══ Records to process ══

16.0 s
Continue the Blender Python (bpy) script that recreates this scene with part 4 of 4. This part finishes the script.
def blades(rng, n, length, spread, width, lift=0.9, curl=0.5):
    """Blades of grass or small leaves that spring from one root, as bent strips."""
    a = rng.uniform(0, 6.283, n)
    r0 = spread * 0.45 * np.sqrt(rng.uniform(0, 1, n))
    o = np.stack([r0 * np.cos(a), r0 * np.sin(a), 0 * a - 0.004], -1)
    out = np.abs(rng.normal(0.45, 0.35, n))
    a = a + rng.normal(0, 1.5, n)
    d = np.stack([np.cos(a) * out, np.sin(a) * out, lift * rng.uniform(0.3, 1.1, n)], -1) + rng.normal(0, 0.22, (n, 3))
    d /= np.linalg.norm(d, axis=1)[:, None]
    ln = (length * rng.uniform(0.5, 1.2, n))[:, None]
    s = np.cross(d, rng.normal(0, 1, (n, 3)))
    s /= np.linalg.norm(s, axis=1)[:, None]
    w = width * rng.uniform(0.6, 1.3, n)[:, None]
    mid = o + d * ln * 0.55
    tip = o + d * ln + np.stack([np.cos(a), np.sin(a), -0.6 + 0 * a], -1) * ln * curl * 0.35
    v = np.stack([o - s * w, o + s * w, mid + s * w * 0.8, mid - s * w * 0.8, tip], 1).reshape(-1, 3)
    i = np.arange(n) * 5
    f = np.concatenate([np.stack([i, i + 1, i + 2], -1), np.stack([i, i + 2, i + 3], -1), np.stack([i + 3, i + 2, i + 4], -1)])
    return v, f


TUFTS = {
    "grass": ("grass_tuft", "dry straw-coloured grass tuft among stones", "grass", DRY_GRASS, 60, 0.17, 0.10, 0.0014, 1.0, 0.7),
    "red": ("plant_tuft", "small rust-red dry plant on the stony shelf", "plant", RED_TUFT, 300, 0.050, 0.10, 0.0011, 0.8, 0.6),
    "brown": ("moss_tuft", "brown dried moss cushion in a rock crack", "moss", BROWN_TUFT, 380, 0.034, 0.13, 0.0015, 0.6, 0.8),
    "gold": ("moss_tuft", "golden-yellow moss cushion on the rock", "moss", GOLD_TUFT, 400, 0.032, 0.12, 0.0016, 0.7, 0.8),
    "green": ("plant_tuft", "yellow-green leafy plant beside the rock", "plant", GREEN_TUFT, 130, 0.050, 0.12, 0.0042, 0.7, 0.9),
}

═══
══ Records to process ══

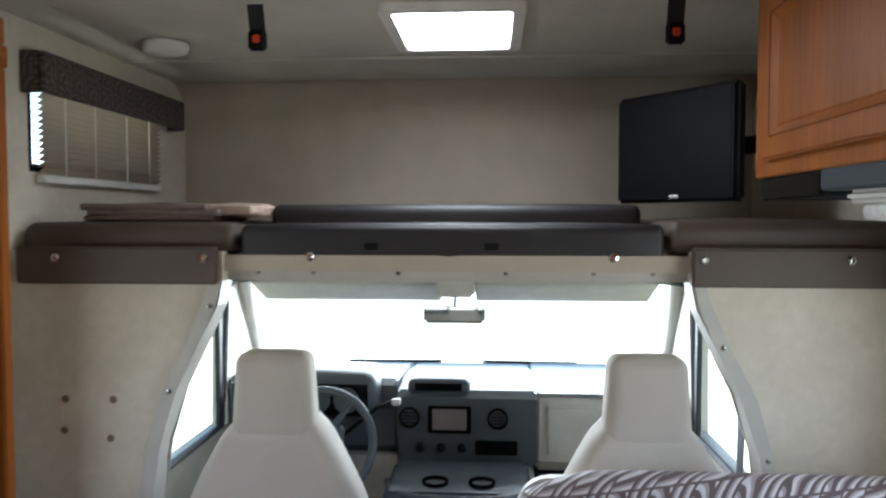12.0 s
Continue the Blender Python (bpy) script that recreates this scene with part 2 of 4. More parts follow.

═══
══ Records to process ══

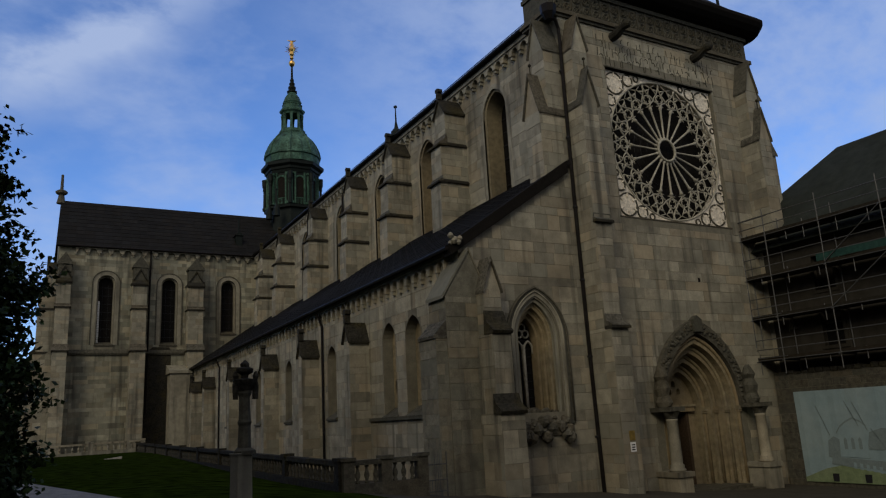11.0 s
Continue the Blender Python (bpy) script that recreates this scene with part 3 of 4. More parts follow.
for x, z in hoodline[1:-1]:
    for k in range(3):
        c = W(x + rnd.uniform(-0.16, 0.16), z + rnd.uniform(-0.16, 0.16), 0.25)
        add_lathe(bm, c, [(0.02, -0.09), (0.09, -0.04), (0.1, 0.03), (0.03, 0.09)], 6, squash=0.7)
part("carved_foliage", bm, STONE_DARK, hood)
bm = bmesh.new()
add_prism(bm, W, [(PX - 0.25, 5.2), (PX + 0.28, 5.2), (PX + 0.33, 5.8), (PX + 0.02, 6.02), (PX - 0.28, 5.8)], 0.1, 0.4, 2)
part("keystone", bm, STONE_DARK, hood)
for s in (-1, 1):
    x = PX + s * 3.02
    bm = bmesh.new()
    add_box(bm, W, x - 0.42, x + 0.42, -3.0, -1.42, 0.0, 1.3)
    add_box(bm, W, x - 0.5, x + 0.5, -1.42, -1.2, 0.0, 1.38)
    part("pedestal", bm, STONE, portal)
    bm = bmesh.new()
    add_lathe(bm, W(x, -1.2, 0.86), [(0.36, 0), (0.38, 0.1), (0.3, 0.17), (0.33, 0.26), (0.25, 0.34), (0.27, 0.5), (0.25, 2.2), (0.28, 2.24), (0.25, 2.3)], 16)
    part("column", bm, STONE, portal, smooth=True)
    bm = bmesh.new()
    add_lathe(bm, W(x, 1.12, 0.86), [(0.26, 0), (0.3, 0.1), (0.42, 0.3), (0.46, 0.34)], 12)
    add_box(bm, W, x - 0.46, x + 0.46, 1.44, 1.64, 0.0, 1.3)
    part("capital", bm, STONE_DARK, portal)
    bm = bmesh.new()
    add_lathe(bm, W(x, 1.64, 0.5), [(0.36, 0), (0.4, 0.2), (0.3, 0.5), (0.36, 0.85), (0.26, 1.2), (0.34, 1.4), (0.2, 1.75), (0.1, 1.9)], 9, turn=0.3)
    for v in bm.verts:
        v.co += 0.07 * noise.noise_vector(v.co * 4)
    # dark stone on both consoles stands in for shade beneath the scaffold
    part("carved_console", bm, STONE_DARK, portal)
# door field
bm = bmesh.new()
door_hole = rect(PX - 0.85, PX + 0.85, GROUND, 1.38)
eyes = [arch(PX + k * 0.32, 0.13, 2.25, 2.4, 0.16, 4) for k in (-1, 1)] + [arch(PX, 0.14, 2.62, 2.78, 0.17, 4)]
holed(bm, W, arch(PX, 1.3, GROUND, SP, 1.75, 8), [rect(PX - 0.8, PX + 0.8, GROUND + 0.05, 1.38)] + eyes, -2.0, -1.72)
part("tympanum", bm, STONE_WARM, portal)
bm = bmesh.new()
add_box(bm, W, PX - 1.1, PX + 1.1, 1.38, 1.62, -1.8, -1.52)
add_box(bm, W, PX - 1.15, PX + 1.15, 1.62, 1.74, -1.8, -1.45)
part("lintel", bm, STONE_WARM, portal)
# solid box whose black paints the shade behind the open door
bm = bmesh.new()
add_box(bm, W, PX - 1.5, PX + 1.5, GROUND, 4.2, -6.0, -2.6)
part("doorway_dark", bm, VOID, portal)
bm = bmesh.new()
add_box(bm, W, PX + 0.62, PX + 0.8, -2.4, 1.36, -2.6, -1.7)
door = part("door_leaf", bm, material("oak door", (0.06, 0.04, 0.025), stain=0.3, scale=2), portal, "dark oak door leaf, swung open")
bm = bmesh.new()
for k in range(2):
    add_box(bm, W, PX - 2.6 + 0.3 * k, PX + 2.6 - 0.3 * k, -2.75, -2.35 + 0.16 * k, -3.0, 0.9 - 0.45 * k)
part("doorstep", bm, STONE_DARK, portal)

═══

Problem details: Filter lines by "with" and return each hit.

Expected output:
Continue the Blender Python (bpy) script that recreates this scene with part 4 of 4. This part finishes the script.
Continue the Blender Python (bpy) script that recreates this scene with part 2 of 4. More parts follow.
Continue the Blender Python (bpy) script that recreates this scene with part 3 of 4. More parts follow.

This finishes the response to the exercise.